Following the March4Justice actions last month, and the failure of the Federal Government to properly respond to the Repect@Work report last week, a diverse group of organisations representing women’s rights have launched a 4 point demand that will deliver real safety at work for women.
The Safe Work 4 Women statement outlines key changes to legislation aimed at eliminating sexual violence and harassment at work. In its response to Respect@Work, the Federal Government has failed to provide proper protections for women at work, with no new rights for people experiencing sexual violence and harassment and no further responsibility on employers to ensure a safe workplace and prevent sexual violence and harassment.
The group identifies the upcoming meeting of Commonwealth, State and Territory Work health and safety Ministers in May as a test of whether the Government will vote to support change so employers are obliged to prevent sexual harassment.
The Federal Government’s response to the Sex Discrimination Commissioner’s “Respect@Work” report fails to commit to a number of key recommendations that are necessary for women’s rights to a safe workplace. In particular, we are concerned about the government’s failure to commit to meaningful change in these four areas:
1. Stronger work health and safety laws to make sure that employers are obliged to tackle the underlying causes of sexual harassment at work.
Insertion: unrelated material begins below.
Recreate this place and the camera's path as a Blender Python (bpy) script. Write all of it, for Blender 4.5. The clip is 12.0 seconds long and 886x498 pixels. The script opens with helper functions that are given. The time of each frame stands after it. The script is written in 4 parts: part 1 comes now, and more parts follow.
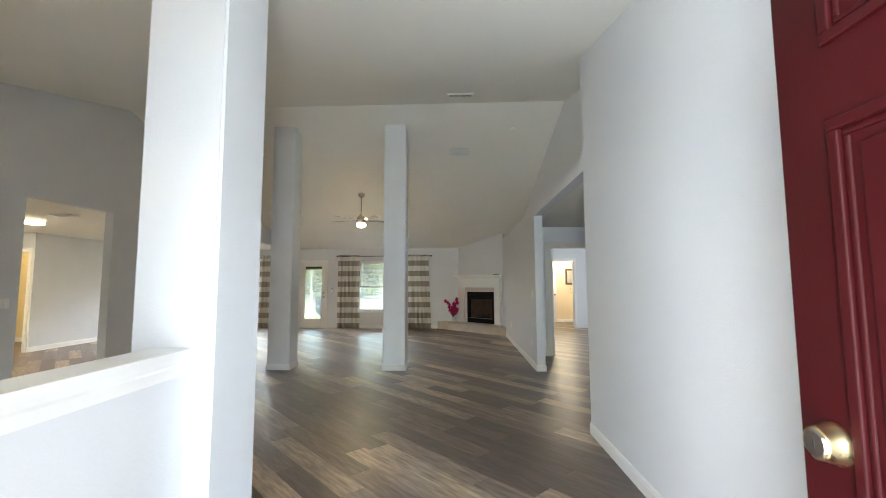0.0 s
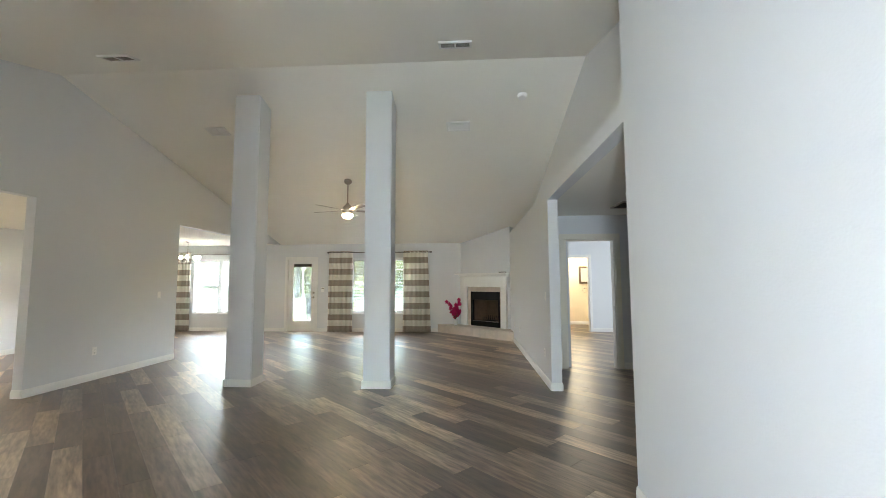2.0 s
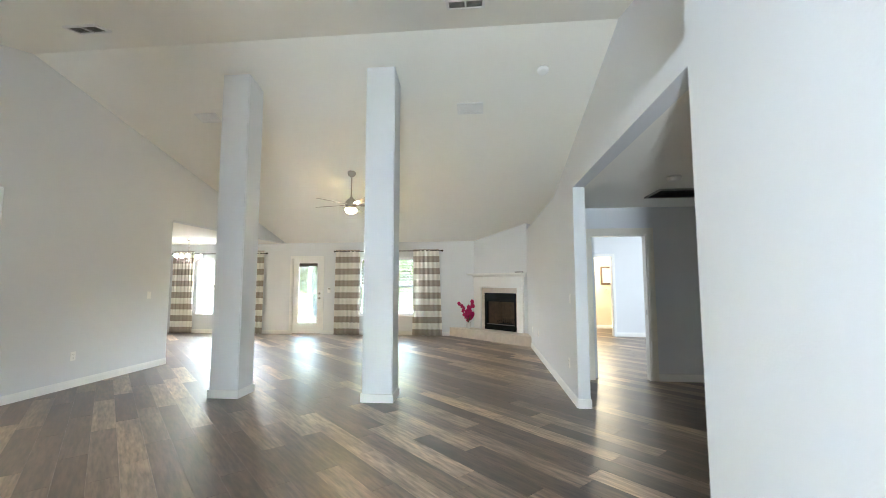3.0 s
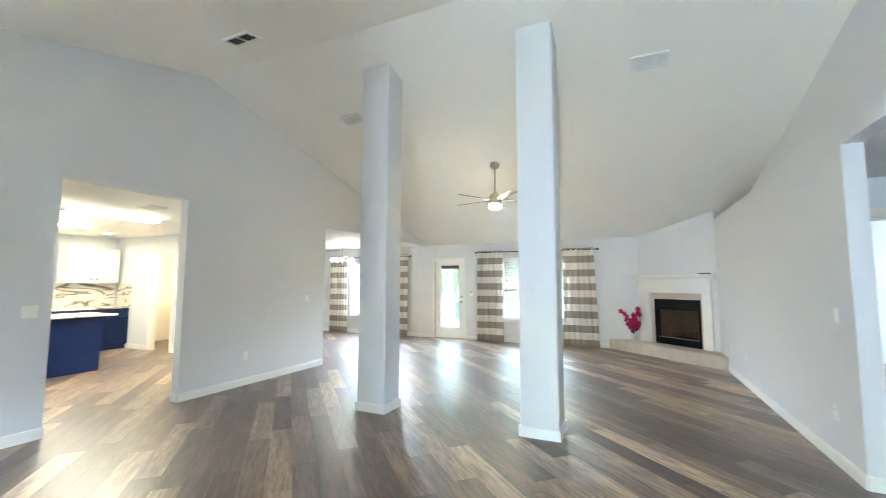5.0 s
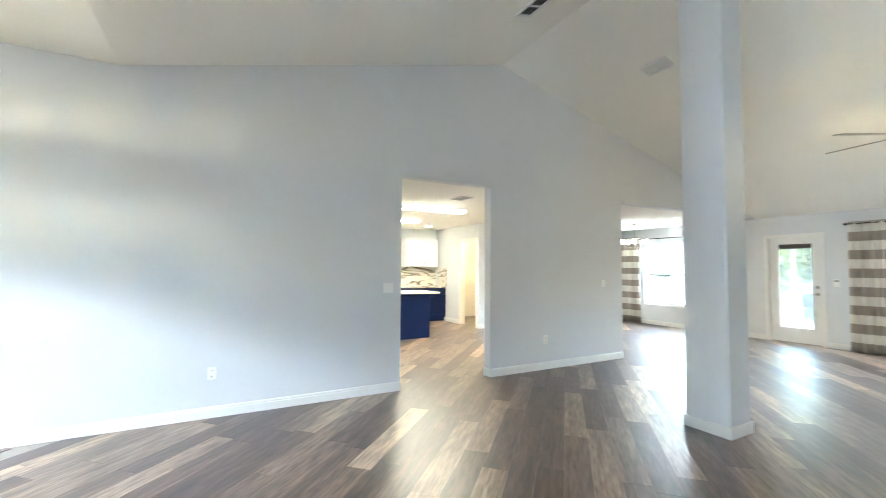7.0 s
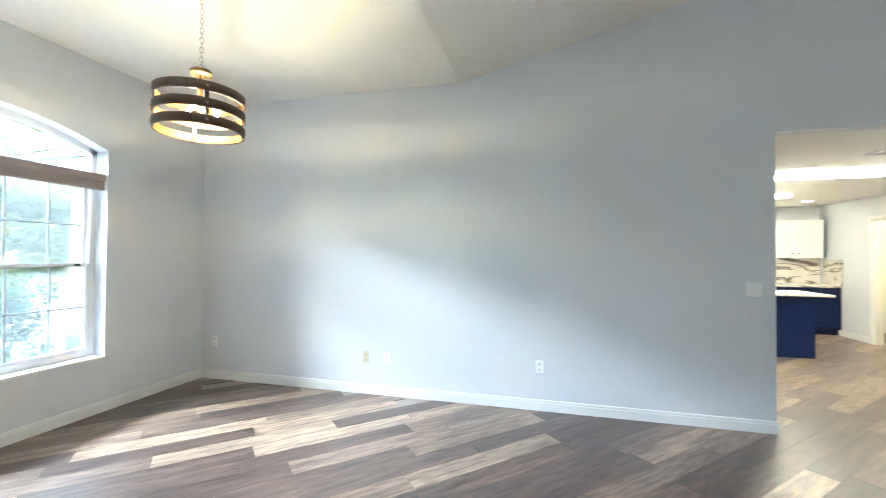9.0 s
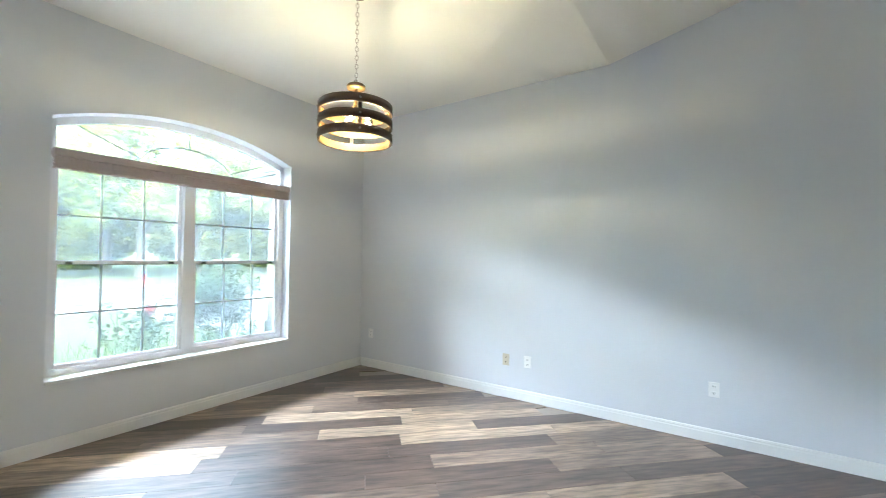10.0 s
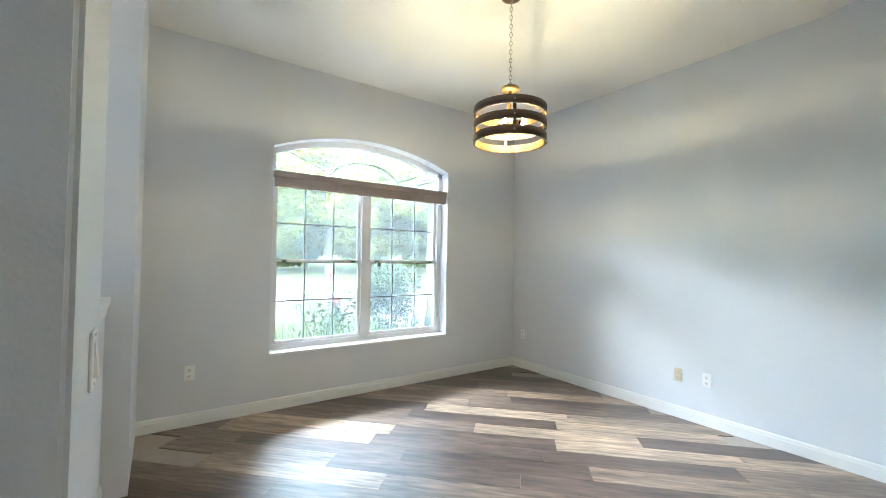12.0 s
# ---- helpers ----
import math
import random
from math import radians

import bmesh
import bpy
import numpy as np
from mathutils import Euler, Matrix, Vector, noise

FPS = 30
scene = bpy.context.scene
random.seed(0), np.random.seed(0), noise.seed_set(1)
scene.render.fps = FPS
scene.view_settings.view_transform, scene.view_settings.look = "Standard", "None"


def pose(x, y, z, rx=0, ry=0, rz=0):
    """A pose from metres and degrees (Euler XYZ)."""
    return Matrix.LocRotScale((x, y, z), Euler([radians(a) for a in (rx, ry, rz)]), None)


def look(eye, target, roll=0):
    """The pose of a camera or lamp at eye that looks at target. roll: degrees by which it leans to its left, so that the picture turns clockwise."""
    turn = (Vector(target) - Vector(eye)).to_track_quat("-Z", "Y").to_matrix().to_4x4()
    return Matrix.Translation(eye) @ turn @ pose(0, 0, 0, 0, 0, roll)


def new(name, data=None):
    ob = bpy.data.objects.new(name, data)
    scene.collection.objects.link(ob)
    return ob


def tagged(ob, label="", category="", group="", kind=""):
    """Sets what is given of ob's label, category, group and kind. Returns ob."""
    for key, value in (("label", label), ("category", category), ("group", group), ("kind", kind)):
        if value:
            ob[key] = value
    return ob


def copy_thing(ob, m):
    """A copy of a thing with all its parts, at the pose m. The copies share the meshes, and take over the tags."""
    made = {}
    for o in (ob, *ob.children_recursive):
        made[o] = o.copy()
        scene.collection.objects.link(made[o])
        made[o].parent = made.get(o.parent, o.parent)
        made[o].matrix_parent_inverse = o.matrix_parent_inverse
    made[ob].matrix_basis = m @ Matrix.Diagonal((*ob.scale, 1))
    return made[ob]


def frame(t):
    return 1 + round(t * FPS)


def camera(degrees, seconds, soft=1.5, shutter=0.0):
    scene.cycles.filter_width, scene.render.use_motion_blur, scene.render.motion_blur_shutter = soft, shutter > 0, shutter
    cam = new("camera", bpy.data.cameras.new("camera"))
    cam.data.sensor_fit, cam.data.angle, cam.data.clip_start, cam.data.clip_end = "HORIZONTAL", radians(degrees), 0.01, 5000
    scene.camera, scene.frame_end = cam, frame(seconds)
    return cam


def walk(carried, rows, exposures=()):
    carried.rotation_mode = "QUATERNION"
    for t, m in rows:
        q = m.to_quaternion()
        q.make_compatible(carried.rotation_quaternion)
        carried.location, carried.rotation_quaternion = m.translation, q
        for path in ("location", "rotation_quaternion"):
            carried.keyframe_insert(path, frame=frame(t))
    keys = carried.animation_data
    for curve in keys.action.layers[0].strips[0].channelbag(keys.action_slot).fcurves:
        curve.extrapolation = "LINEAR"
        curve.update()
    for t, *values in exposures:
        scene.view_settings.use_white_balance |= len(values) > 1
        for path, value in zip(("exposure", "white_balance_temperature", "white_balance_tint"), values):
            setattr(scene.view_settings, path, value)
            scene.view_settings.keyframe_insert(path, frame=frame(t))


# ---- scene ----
cam = camera(95.0, 12.0, soft=0.9, shutter=0.3)
PATH = [
    (0, (-0.161, 0.412, 1.367), (-0.243, 2.403, 1.535), -0.2),
    (0.5, (-0.084, 0.677, 1.442), (-0.182, 2.669, 1.599), -0.1),
    (1, (-0.113, 0.969, 1.381), (-0.211, 2.959, 1.549), -0.1),
    (1.5, (-0.085, 1.259, 1.361), (-0.195, 3.249, 1.527), -0.1),
    (2, (-0.02, 1.584, 1.372), (-0.14, 3.574, 1.534), -0.2),
    (2.5, (0.01, 1.918, 1.354), (-0.13, 3.906, 1.519), -0.1),
    (4.5, (-0.266, 2.932, 1.394), (-0.861, 4.833, 1.57), 0.0),
    (5, (-0.43, 3.031, 1.409), (-1.254, 4.845, 1.581), 0.1),
    (5.5, (-0.585, 3.1, 1.393), (-1.659, 4.779, 1.559), 0.1),
    (6, (-0.739, 3.133, 1.374), (-2.064, 4.624, 1.522), 0.2),
    (6.5, (-0.893, 3.189, 1.375), (-2.453, 4.436, 1.495), 0.4),
    (8.5, (-1.391, 3.259, 1.398), (-3.385, 3.117, 1.443), 0.3),
    (9, (-1.505, 3.223, 1.414), (-3.442, 2.724, 1.446), 0.4),
    (9.5, (-1.591, 3.223, 1.38), (-3.404, 2.38, 1.425), 0.6),
    (10, (-1.612, 3.192, 1.378), (-3.265, 2.066, 1.422), 0.7),
    (10.5, (-1.6, 3.179, 1.382), (-3.084, 1.839, 1.423), 0.9),
    (11, (-1.588, 3.184, 1.365), (-2.923, 1.696, 1.411), 0.9),
    (11.5, (-1.575, 3.181, 1.369), (-2.799, 1.6, 1.411), 1.0),
    (12, (-1.58, 3.175, 1.363), (-2.725, 1.536, 1.406), 1.0),
]
walk(cam, [(t, look(eye, target, roll)) for t, eye, target, roll in PATH],
     exposures=[(0.0, 7.0, 6200, 9), (0.6, 7.25, 6200, 9), (1.5, 7.2, 6150, 8), (2.5, 7.65, 5950, 7), (4.5, 8.1, 5550, 5), (6.5, 7.95, 5450, 5), (9.0, 7.65, 5350, 4), (10.0, 7.3, 5400, 4), (12.0, 7.25, 5500, 4)])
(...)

2. Better access to justice for workers in our workplace laws by prohibiting sexual harassment in the Fair Work Act and providing a quick, easy, new complaints process, and providing 10 days paid family and domestic leave as a national minimum employment standard.
3. Stronger powers for the Sex Discrimination Commissioner to make her own decisions to investigate industries and workplaces which are rife with sexual harassment, and positive duties on employers to take steps to eliminate sexual harassment.
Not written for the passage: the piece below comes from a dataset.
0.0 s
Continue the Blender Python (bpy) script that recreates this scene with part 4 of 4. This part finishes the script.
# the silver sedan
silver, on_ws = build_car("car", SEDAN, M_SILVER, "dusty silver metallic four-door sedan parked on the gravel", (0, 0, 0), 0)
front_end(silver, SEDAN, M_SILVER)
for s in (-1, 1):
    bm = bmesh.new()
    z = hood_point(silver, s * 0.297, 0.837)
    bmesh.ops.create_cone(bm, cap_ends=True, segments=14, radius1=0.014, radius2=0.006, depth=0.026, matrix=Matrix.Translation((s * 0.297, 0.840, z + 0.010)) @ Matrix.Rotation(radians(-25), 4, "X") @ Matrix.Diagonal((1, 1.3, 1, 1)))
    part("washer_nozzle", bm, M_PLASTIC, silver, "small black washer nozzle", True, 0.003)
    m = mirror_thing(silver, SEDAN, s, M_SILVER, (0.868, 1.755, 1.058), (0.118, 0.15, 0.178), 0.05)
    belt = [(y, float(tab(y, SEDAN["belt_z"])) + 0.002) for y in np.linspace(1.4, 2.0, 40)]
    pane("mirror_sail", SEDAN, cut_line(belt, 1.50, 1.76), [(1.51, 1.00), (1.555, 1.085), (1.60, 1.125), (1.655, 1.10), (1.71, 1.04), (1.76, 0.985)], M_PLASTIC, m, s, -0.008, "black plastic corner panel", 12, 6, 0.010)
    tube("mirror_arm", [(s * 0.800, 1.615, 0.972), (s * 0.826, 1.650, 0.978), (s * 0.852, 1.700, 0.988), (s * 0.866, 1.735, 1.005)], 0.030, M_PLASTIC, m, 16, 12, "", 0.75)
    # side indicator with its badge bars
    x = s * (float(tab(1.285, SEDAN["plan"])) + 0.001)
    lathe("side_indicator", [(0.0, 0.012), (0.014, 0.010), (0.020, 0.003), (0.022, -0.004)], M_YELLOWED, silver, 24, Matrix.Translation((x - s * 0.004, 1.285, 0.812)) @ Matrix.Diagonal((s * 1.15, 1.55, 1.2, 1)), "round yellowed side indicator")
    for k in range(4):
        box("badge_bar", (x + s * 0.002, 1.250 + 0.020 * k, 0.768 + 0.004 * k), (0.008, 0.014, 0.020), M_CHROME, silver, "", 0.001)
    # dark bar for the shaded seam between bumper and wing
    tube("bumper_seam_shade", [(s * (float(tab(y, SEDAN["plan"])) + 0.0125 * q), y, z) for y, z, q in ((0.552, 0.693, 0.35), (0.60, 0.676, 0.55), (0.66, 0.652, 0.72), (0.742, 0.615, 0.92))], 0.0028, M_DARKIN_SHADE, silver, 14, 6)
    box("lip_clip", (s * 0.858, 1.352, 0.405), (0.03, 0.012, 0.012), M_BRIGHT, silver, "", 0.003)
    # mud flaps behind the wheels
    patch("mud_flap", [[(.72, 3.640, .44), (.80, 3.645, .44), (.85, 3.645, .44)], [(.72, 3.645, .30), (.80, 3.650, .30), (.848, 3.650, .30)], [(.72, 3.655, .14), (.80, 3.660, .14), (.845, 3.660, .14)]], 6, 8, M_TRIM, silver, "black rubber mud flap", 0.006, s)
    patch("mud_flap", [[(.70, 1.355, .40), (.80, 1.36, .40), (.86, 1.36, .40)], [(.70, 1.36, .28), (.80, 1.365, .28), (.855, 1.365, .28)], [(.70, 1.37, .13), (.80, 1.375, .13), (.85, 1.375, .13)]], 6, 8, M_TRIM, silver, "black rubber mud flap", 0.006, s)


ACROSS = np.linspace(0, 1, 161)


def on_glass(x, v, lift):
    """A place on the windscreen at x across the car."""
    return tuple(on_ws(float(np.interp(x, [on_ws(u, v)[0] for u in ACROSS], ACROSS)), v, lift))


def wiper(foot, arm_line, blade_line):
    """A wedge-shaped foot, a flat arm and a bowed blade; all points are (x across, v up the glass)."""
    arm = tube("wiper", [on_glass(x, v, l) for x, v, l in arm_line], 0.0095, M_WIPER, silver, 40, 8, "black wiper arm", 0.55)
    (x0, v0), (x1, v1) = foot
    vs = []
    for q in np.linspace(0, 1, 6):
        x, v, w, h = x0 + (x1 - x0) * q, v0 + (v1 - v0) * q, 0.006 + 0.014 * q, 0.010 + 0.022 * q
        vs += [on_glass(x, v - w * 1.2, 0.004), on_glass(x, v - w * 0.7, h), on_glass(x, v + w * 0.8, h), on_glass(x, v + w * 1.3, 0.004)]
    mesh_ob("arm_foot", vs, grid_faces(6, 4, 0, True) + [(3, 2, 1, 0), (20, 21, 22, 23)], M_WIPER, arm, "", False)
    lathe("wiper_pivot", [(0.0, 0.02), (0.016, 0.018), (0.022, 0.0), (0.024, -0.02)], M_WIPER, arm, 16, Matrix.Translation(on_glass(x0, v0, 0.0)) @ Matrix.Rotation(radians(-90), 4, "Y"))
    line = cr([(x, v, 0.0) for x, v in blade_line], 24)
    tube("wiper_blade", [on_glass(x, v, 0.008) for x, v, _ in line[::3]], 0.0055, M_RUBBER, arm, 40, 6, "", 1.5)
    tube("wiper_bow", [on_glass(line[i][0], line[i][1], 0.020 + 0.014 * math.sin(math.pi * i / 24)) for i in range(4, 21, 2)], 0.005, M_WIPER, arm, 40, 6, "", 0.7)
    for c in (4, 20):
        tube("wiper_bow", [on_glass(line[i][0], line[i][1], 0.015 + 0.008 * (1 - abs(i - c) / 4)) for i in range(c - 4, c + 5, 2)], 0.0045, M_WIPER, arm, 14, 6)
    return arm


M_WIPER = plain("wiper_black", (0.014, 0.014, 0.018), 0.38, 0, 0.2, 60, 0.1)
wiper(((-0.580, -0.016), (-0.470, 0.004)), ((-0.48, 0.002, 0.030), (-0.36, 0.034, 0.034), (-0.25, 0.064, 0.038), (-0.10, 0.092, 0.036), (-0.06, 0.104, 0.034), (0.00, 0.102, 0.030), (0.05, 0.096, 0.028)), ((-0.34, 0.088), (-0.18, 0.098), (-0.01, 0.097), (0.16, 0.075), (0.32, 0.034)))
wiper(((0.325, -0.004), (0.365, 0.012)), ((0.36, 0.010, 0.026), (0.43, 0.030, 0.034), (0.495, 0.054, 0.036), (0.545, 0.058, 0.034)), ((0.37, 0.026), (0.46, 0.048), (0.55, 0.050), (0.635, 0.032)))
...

4. Ratification of the 2019 ILO Convention on the elimination of violence and harassment at work.
The statement is supported by the ACTU, The Parenthood, the Shift to Gender Equality, 50/50 by 2030, Gen Vic, Per Capita and Professor Sara Charlesworth from RMIT University.
"Sexual harassment and assault in workplaces is a systemic and prolific problem that requires systemic solutions to eliminate, as the Federal Sex Discrimination Commissioner's Respect@Work report so thoroughly illustrates, says Georgie Dent, The Parenthood's Executive Director.
“For too long individual women have borne the burden of managing sexual harassment and assault in their places of work. It is too often that victims of harassment and assault lose their jobs and their income and their standing - rather than perpetrators. It is absolutely critical and overdue that employers assume active responsibility not just for managing sexual harassment after it occurs but eliminating it. Providing a complaints mechanism is not good enough.
"The Federal government's commitment to making all workplaces safer for women will be judged on whether it commits to four substantive changes in the Respect@Work report that will strengthen health and safety laws and lead to meaningful reform.
"The Parenthood advocates for positive policy changes for parents and families. All parents deserve access to safe workplaces but as it stands too many women - mothers included - are being denied this basic right and they are coming together to say enough is enough."